Shakespeare's Globe (Producer) Founded by the pioneering American actor and director Sam Wanamaker, Shakespeare's Globe is a vibrant organization and reconstructed open-air theatre on the bank of the River Thames dedicated to the exploration of Shakespearean, Elizabethan, Jacobean, and contemporary theatre. Through an ambitious and lively theatre season, a dynamic and varied education program and a rich and interesting exhibition, the Globe has become a significant part of the national and international theatre landscape. Under the Globe's prior artistic directors, Mark Rylance and Dominic Dromgoole, and current artistic director Emma Rice, the theatre has worked its way through Shakespeare's canon, providing a huge wealth of insight into each play when it is produced afresh within the architecture for which Shakespeare originally wrote. Emma Rice is stepping down in Spring 2018, when Michelle Terry will become the Globe's artistic director. Neil Constable has been Chief Executive of Shakespeare's Globe since 2010. The Globe has always been internationally driven, having been built by an American; welcoming international audiences into its oak embrace throughout its life and taking its work back out into the world including many theatre tours and workshops in the US. In 2014, Shakespeare's Globe presented its newly constructed Sam Wanamaker Playhouse - an archetype of a Jacobean indoor theatre, completely unique amongst London venues and enabling Shakespeare's Globe to present theatre productions all year round. In 2016, the Globe celebrated the 400th anniversary of Shakespeare's death, welcoming President Barack Obama, and seeing the return of the two-year world tour of Hamlet, during which the company travelled over 300,000 km, playing 293 performances at 202 venues in 197 countries, covering almost every country on earth. The Globe also created The Complete Walk, a series of short films, featuring scenes from every one of Shakespeare's plays.
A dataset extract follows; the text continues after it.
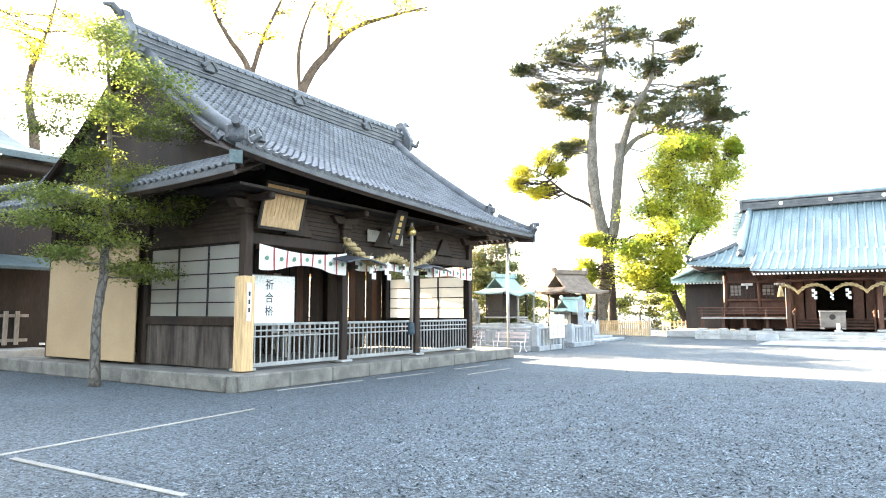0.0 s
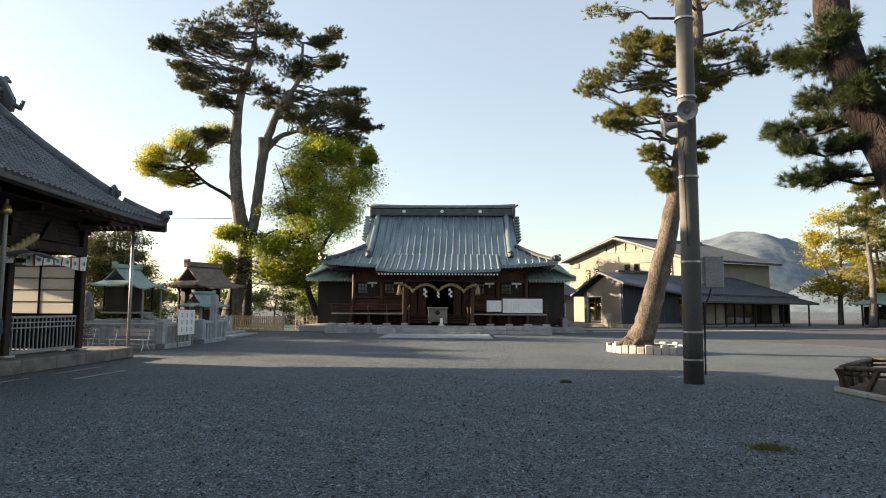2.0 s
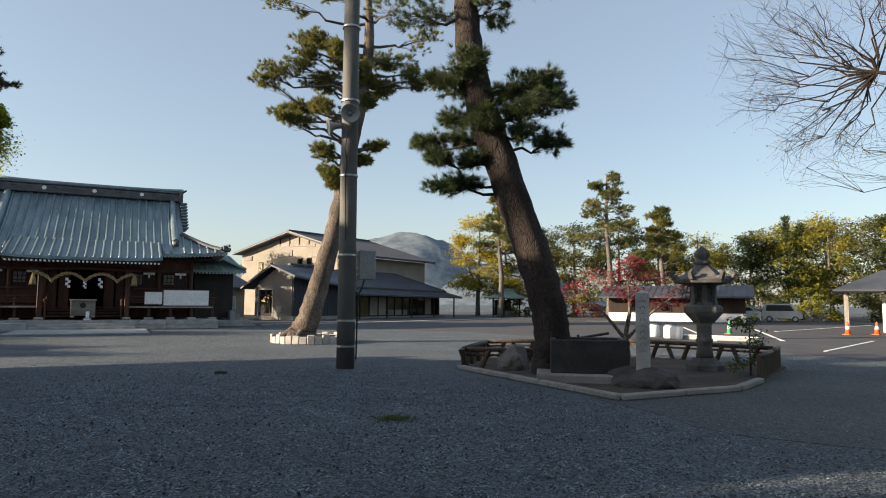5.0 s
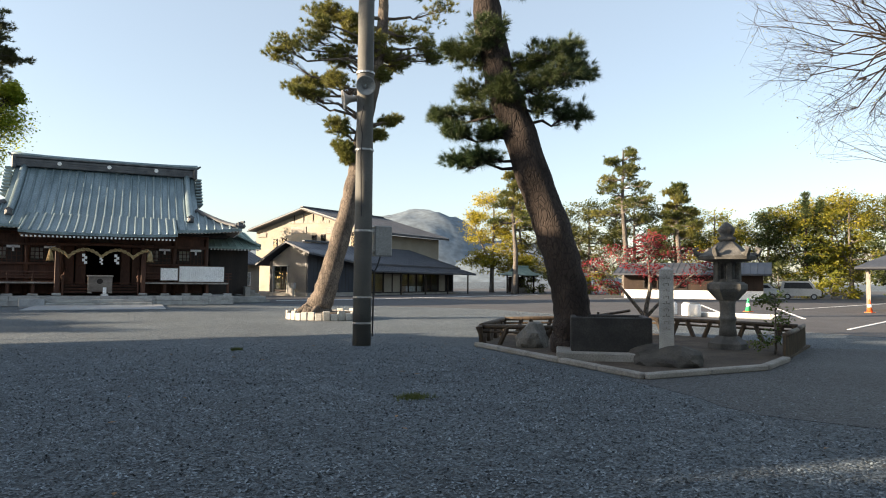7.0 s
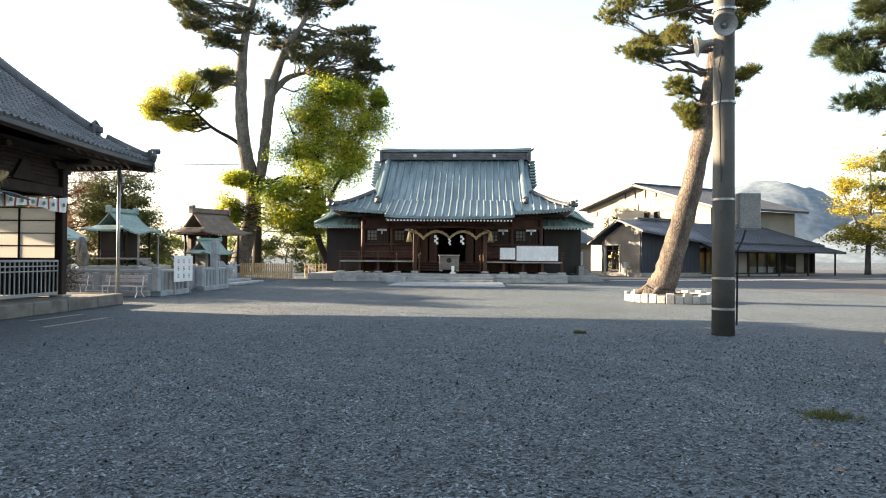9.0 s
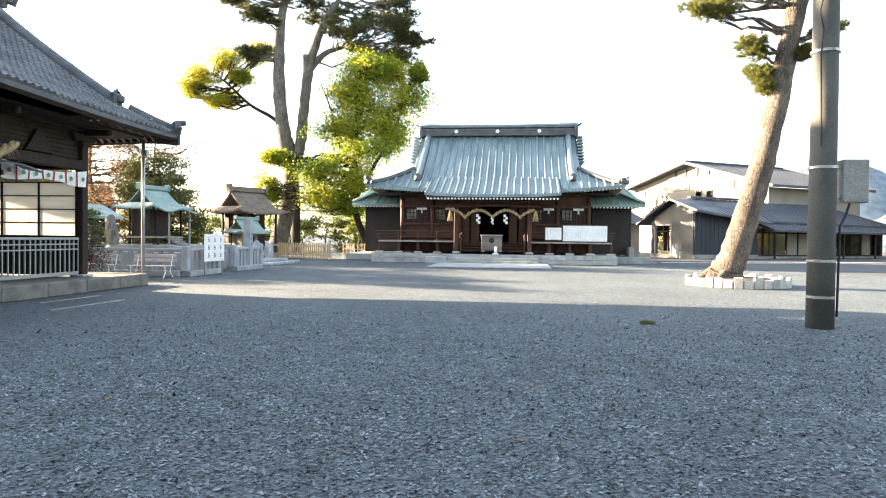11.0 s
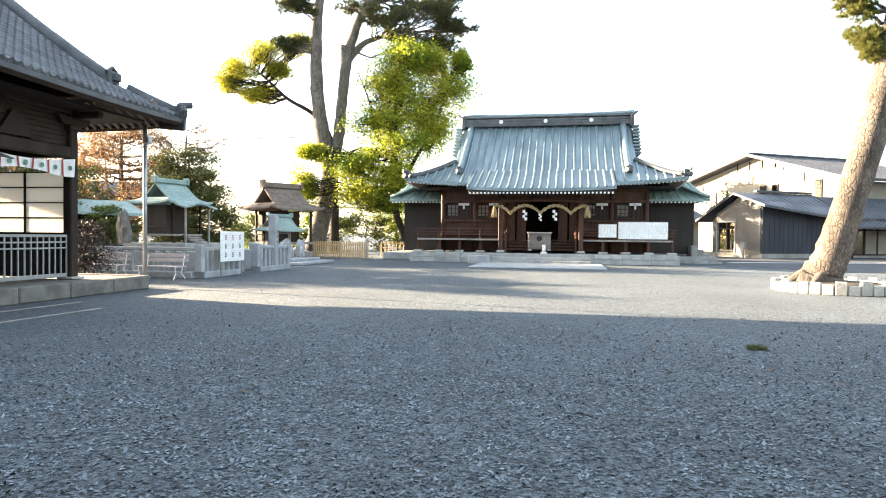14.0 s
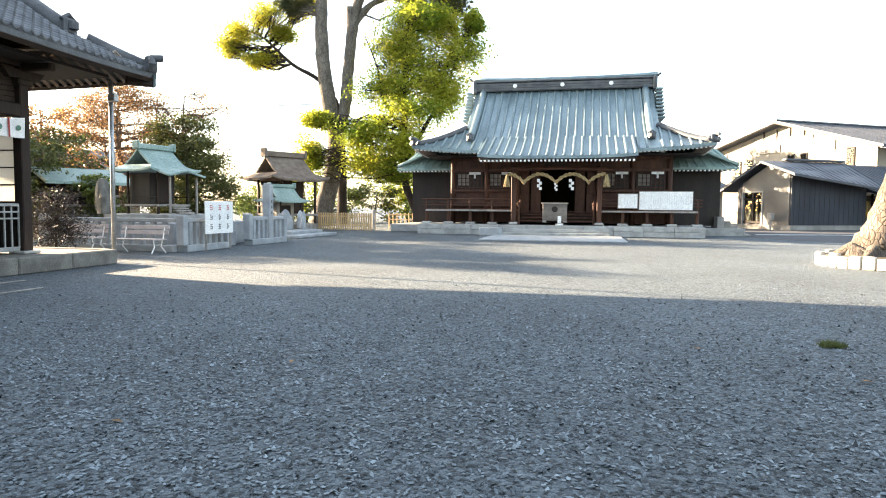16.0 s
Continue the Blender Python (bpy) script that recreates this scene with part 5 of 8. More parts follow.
bed = thing("planting_bed", 0, 0, 0, 0, "earth bed with concrete kerb round the dark pine", "bed", kind="structure")
corners = [(8.3, 13.85), (8.33, 8.37), (11.1, 8.4), (12.6, 9.1), (15.8, 10.85), (14.4, 15.6), (10.2, 16.2)]
part("earth", Build().prism(corners, 0.0, 0.05, "z"), EARTH, bed)
for i in range(3):
    (x0, y0), (x1, y1) = corners[i], corners[i + 1]
    L = math.hypot(x1 - x0, y1 - y0)
    n = max(1, round(L / 1.2))
    for k in range(n):
        t = (k + 0.5) / n
        part("kerb_stone", Build().box(0, 0, 0.05, L / n - 0.015, 0.16, 0.1, 0.02), CONCRETE, bed, m=pose(x0 + (x1 - x0) * t, y0 + (y1 - y0) * t, 0, 0, 0, math.degrees(math.atan2(y1 - y0, x1 - x0))))
# dark ground patch: bare earth, with tree shade painted into its colour
SHADED_EARTH = gravel_mat("trodden earth and stones darkened for shade", (0.014, 0.016, 0.018), (0.105, 0.116, 0.124), 46.0, 0.02)
rim = []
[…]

The series, which was screened for free along the bank of the Thames, featured some of the UK's finest actors and included footage shot in the real locations of the plays, from Athens to the Ardennes, Vienna to Verona, Towton to the Tower of London.
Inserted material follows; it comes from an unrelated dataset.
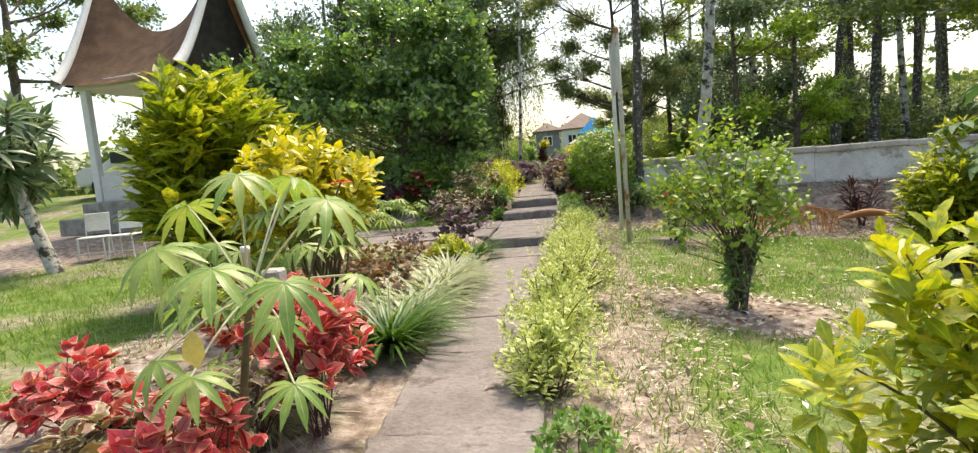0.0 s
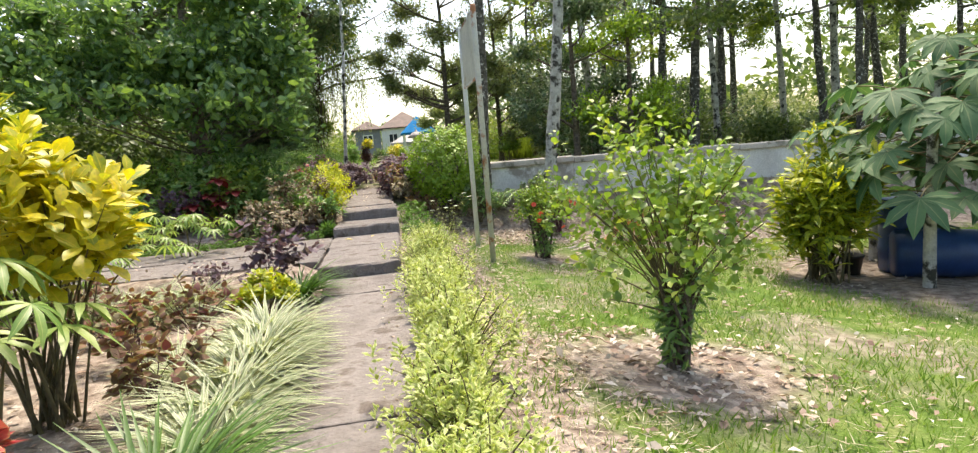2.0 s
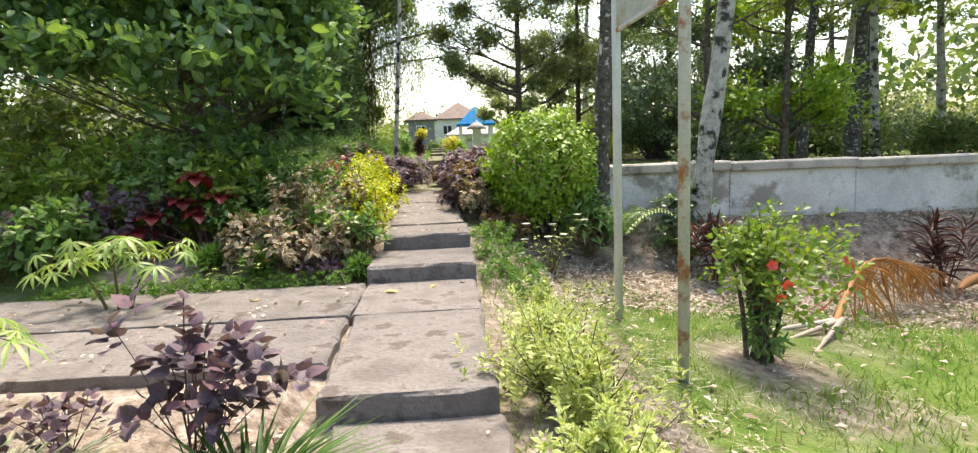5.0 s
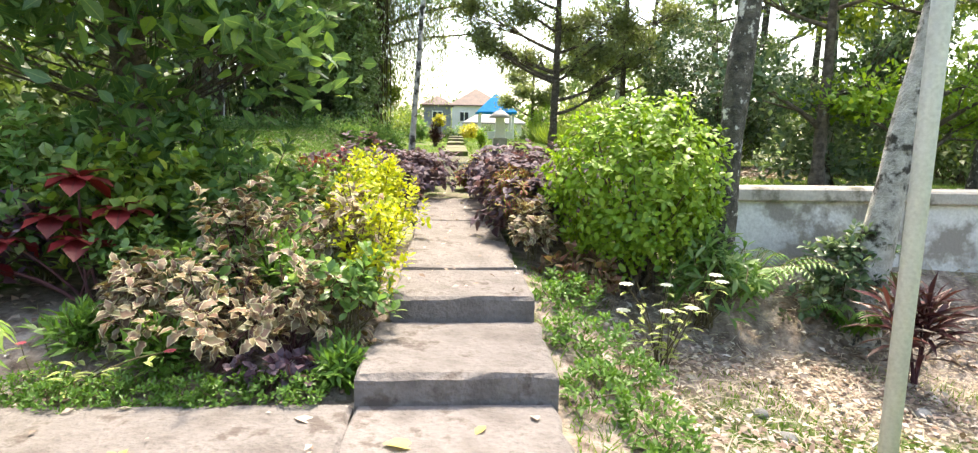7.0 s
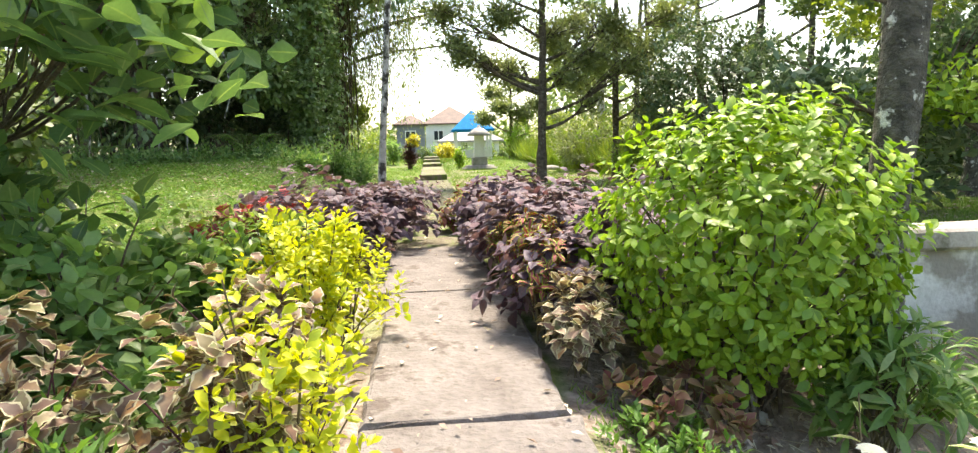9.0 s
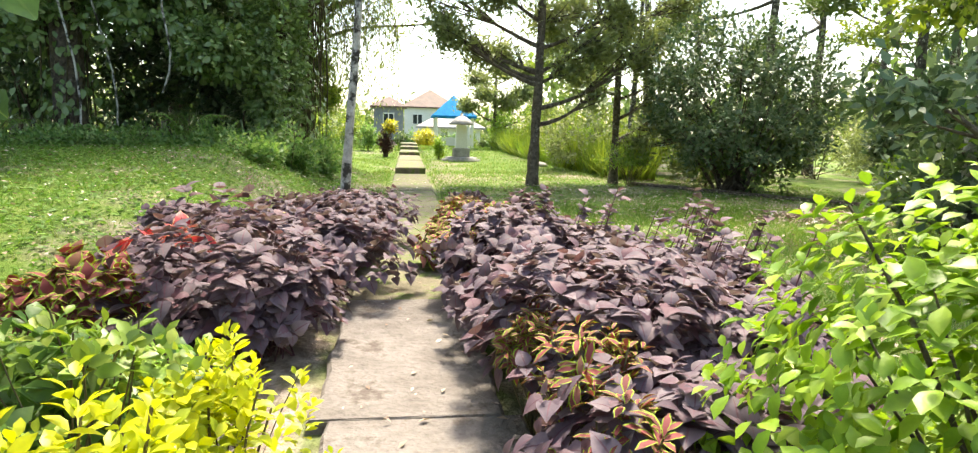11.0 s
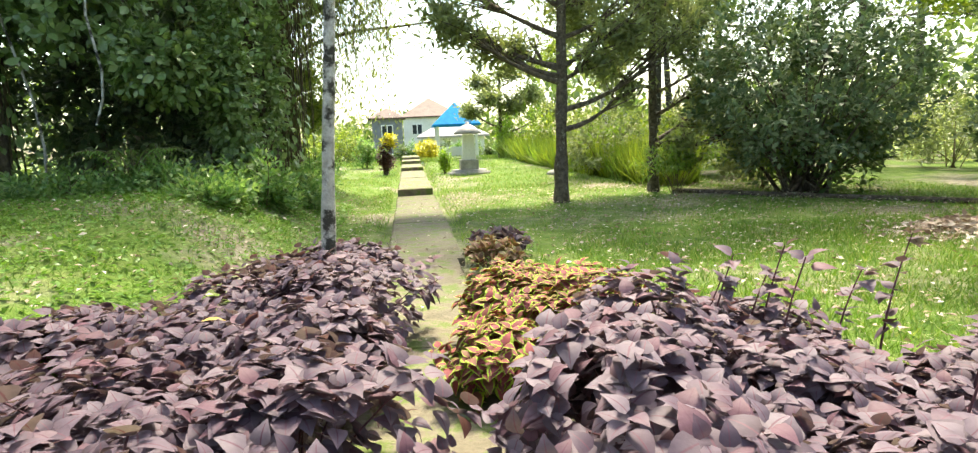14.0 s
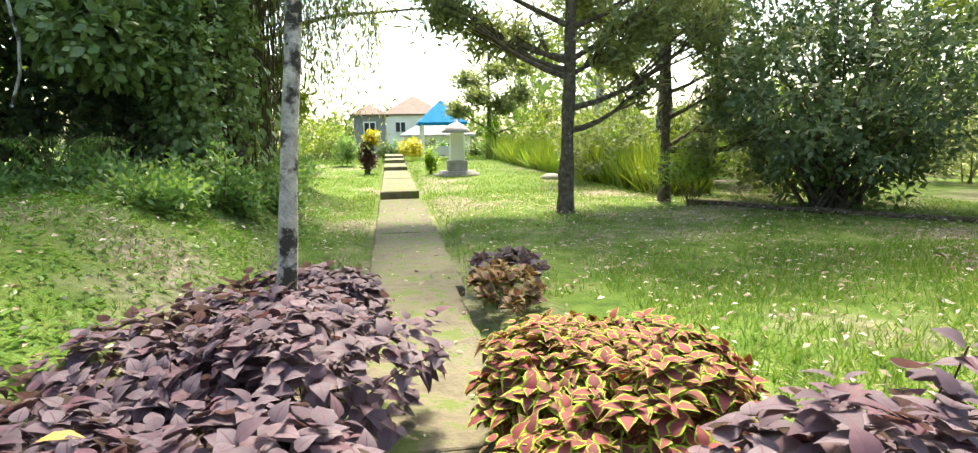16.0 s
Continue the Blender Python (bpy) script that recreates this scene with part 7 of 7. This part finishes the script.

Paula Marie Black (Producer) is a Tony Award, Olivier Award and Helpmann Award-winning producer who dedicates her efforts in theatre to women directors, playwrights and all those without a voice. Currently running on Broadway: Lead Producer, The Great Comet. Past productions: Fun Home (Tony Award for Best Musical), Hedwig and the Angry Inch (Tony Award for Best Revival of a Musical), Eclipsed, On The Town, Of Mice and Men, Twelfth Night/Richard III, Romeo and Juliet, The Trip to Bountiful, Hands on a Hardbody. West End: Nice Fish, Dead Funny, Nell Gwynn (Olivier Award for Best Comedy), The Scottsboro Boys (London Evening Standard/Critics Circle Award for Best New Musical), and Made in Dagenham, devoted to "equal pay for equal work" for all the women in the UK and around the world. Tours: Matilda (Australia), Hedwig and the Angry Inch (USA), and Nell Gwynn ?(?UK?)?. Paula is a longtime supporter of the La Jolla Playhouse in California and proudly established Paula Marie Black Women's Voices in the Art of Theatre, an endowment in perpetuity benefiting women as directors, playwrights and book (of a musical) writers.